Information supplied:
%%

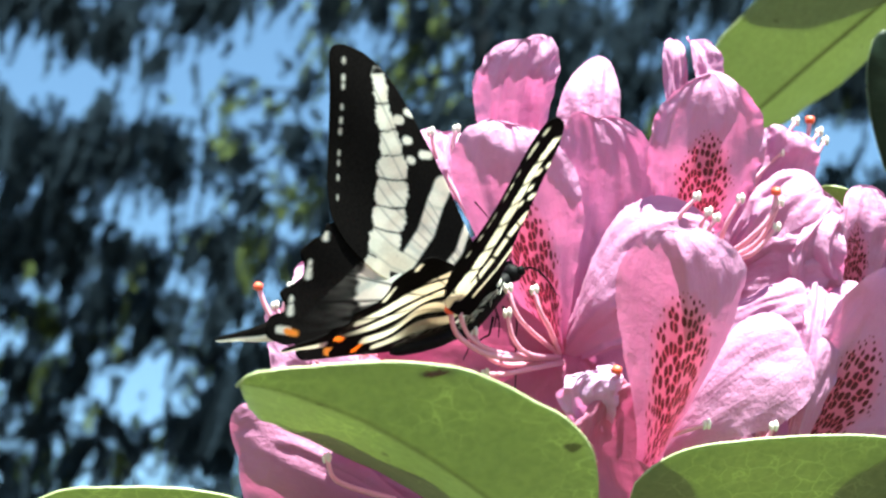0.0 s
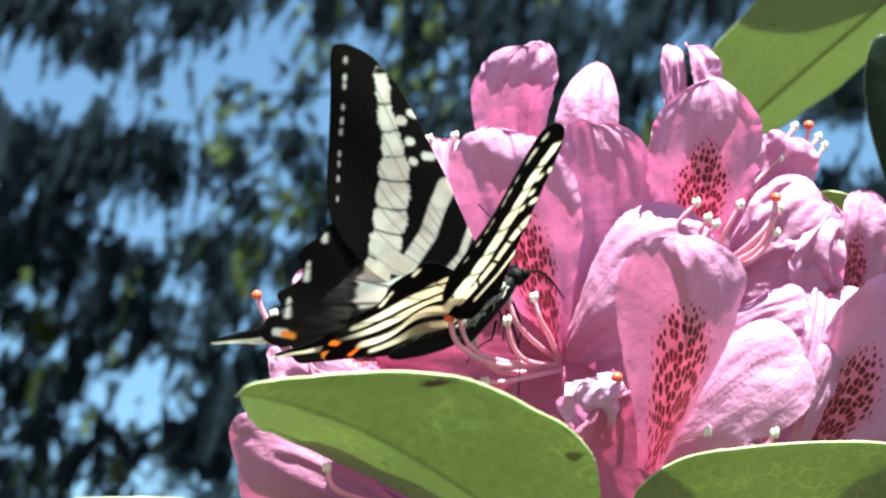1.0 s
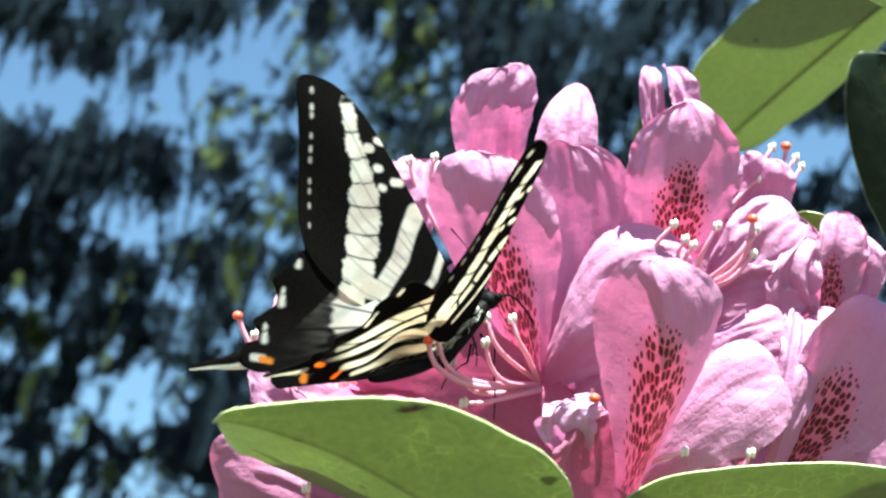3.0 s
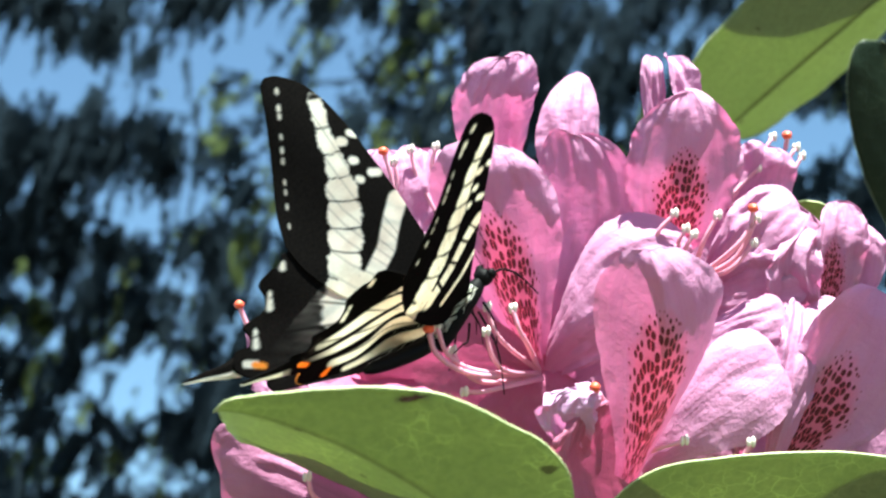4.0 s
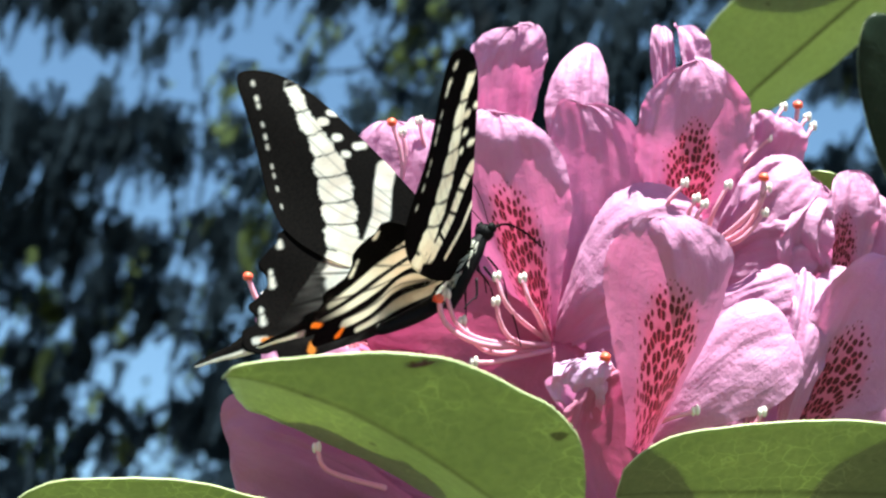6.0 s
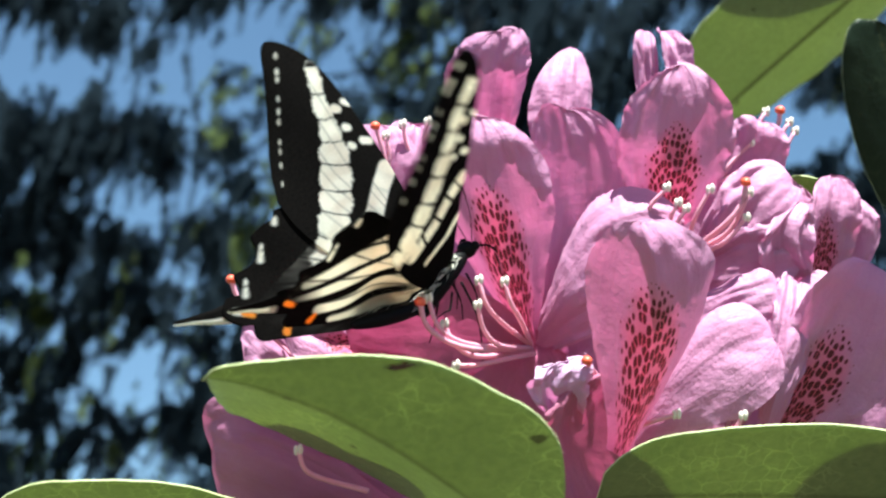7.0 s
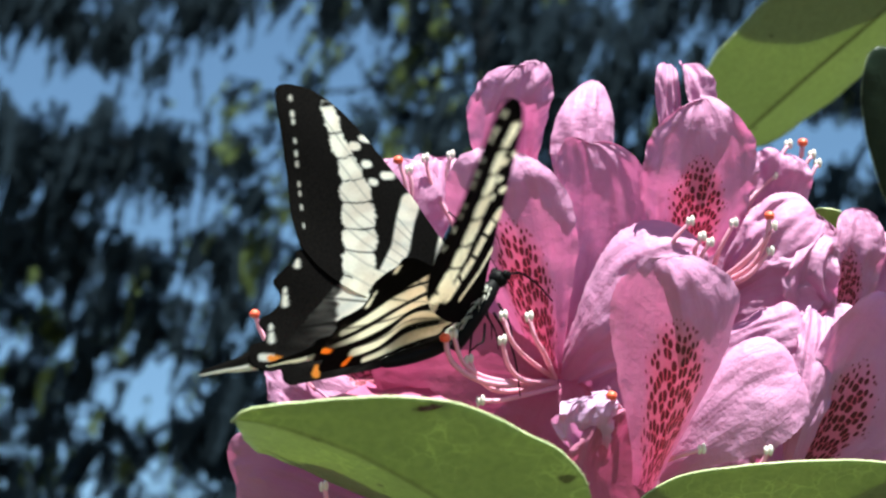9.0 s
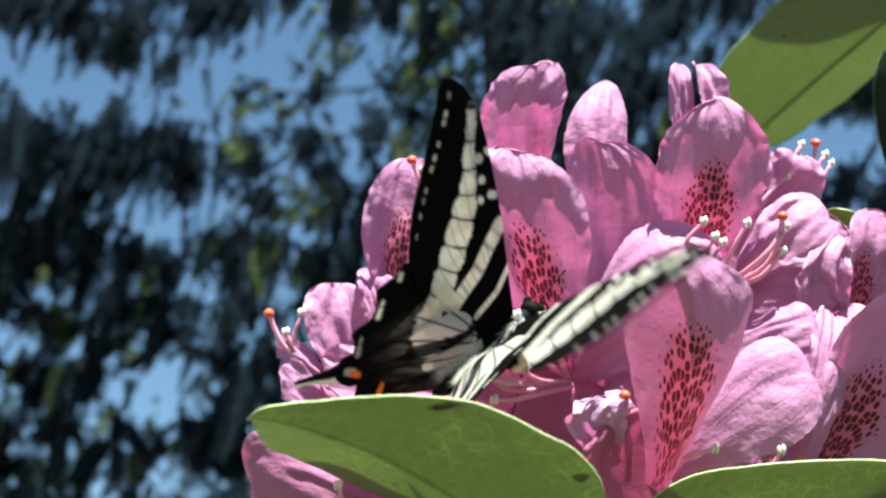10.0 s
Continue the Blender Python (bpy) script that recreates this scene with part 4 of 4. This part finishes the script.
# fur: fine hairs on the back and along the inner fold of the hindwings
def hairs(name, parent, count, root, along, long, mat, label, seed, w=0.09):
    rng = random.Random(seed)
    hv, hf = [], []
    for _ in range(count):
        p, n = root(rng)
        d = unit(np.array(along) * rng.uniform(0.7, 1.3) + np.array(n) * rng.uniform(0.25, 0.9) + np.array([rng.gauss(0, 0.2) for _ in range(3)]))
        q = unit(np.cross(d, (rng.gauss(0, 1), rng.gauss(0, 1), 1)))
        k, h = len(hv), rng.uniform(*long)
        bend = np.array((-0.25, 0, -0.1)) * h
        hv += [p - q * w, p + q * w, p + d * h * 0.55 + q * w * 0.7, p + d * h * 0.55 - q * w * 0.7, p + d * h + bend]
        hf += [(k, k + 1, k + 2, k + 3), (k + 3, k + 2, k + 4)]
    mesh_part(name, hv, hf, mat, parent, label=label)


def back_root(rng):
    x, a = rng.uniform(-9, 6), rng.uniform(-0.9, 0.9)
    rad = 2.2 if -3 < x < 6 else 1.5
    return np.array((x, rad * math.sin(a), 1.0 + rad * math.cos(a))), (0, math.sin(a), math.cos(a))


hairs("fur", butterfly, 320, back_root, (-0.9, 0, 0), (1.2, 2.8), FUR, "long pale hairs on the back", 12)
for side, hw in ((1, wings[1]), (-1, wings[3])):
    def fold_root(rng, side=side):
        q = rng.random()
        x, s = -5 - 13 * q, 3.2 + 4.5 * q + rng.gauss(0, 1.0)
        s = max(s, 0.5)
        return np.array((x, side * s, 1.5 + 2.2 * math.exp(-((s - 8.5) / 6) ** 2 - ((x + 13) / 7) ** 2))), (0, side * 0.1, 0.3)
    hairs("fringe", hw, 800, fold_root, (-0.8, side * 0.3, 0.02), (1.2, 2.8), FUR, "silky white hairs along the fold", 20 + side, 0.03)


def flutter(t):
    """The quick shiver of the feeding wings between 6.2 and 9.2 s, as a share of its full swing."""
    return math.sin(2 * math.pi * 8 * t) * min(1.0, max(0.0, (t - 6.2) / 0.3), max(0.0, (9.2 - t) / 0.3))


def motions():
    walk(butterfly, [(t, LEAN @ pose(p[0] * MM, p[1] * MM, p[2] * MM, *r)) for t, p, r, *_ in BODY])
    keyed = [row[0] for row in BODY]
    times = sorted({round(t * FPS) for t in keyed} | set(range(int(6.2 * FPS), int(9.2 * FPS) + 1)))
    for ob, side, column, swing, raised in zip(wings, (1, 1, -1, -1), (3, 5, 4, 6), (1.6, 0.9, 3.2, 1.4), (0, 0, 0, 1)):
        angles = [row[column] for row in BODY]
        walk(ob, [(n / FPS, pose(0, side * 2 * MM, 2 * MM, side * (np.interp(n / FPS, keyed, angles) + swing * flutter(n / FPS))) @ pose(0, 0, 0, 0, raised * np.interp(n / FPS, (9.6, 9.9), (15, 4)))) for n in times])


motions()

%%

Problem details: Repeat the data above exactly, but not the pictures.

Solved exercise:
0.0 s
1.0 s
3.0 s
4.0 s
6.0 s
7.0 s
9.0 s
10.0 s
Continue the Blender Python (bpy) script that recreates this scene with part 4 of 4. This part finishes the script.
# fur: fine hairs on the back and along the inner fold of the hindwings
def hairs(name, parent, count, root, along, long, mat, label, seed, w=0.09):
    rng = random.Random(seed)
    hv, hf = [], []
    for _ in range(count):
        p, n = root(rng)
        d = unit(np.array(along) * rng.uniform(0.7, 1.3) + np.array(n) * rng.uniform(0.25, 0.9) + np.array([rng.gauss(0, 0.2) for _ in range(3)]))
        q = unit(np.cross(d, (rng.gauss(0, 1), rng.gauss(0, 1), 1)))
        k, h = len(hv), rng.uniform(*long)
        bend = np.array((-0.25, 0, -0.1)) * h
        hv += [p - q * w, p + q * w, p + d * h * 0.55 + q * w * 0.7, p + d * h * 0.55 - q * w * 0.7, p + d * h + bend]
        hf += [(k, k + 1, k + 2, k + 3), (k + 3, k + 2, k + 4)]
    mesh_part(name, hv, hf, mat, parent, label=label)


def back_root(rng):
    x, a = rng.uniform(-9, 6), rng.uniform(-0.9, 0.9)
    rad = 2.2 if -3 < x < 6 else 1.5
    return np.array((x, rad * math.sin(a), 1.0 + rad * math.cos(a))), (0, math.sin(a), math.cos(a))


hairs("fur", butterfly, 320, back_root, (-0.9, 0, 0), (1.2, 2.8), FUR, "long pale hairs on the back", 12)
for side, hw in ((1, wings[1]), (-1, wings[3])):
    def fold_root(rng, side=side):
        q = rng.random()
        x, s = -5 - 13 * q, 3.2 + 4.5 * q + rng.gauss(0, 1.0)
        s = max(s, 0.5)
        return np.array((x, side * s, 1.5 + 2.2 * math.exp(-((s - 8.5) / 6) ** 2 - ((x + 13) / 7) ** 2))), (0, side * 0.1, 0.3)
    hairs("fringe", hw, 800, fold_root, (-0.8, side * 0.3, 0.02), (1.2, 2.8), FUR, "silky white hairs along the fold", 20 + side, 0.03)


def flutter(t):
    """The quick shiver of the feeding wings between 6.2 and 9.2 s, as a share of its full swing."""
    return math.sin(2 * math.pi * 8 * t) * min(1.0, max(0.0, (t - 6.2) / 0.3), max(0.0, (9.2 - t) / 0.3))


def motions():
    walk(butterfly, [(t, LEAN @ pose(p[0] * MM, p[1] * MM, p[2] * MM, *r)) for t, p, r, *_ in BODY])
    keyed = [row[0] for row in BODY]
    times = sorted({round(t * FPS) for t in keyed} | set(range(int(6.2 * FPS), int(9.2 * FPS) + 1)))
    for ob, side, column, swing, raised in zip(wings, (1, 1, -1, -1), (3, 5, 4, 6), (1.6, 0.9, 3.2, 1.4), (0, 0, 0, 1)):
        angles = [row[column] for row in BODY]
        walk(ob, [(n / FPS, pose(0, side * 2 * MM, 2 * MM, side * (np.interp(n / FPS, keyed, angles) + swing * flutter(n / FPS))) @ pose(0, 0, 0, 0, raised * np.interp(n / FPS, (9.6, 9.9), (15, 4)))) for n in times])


motions()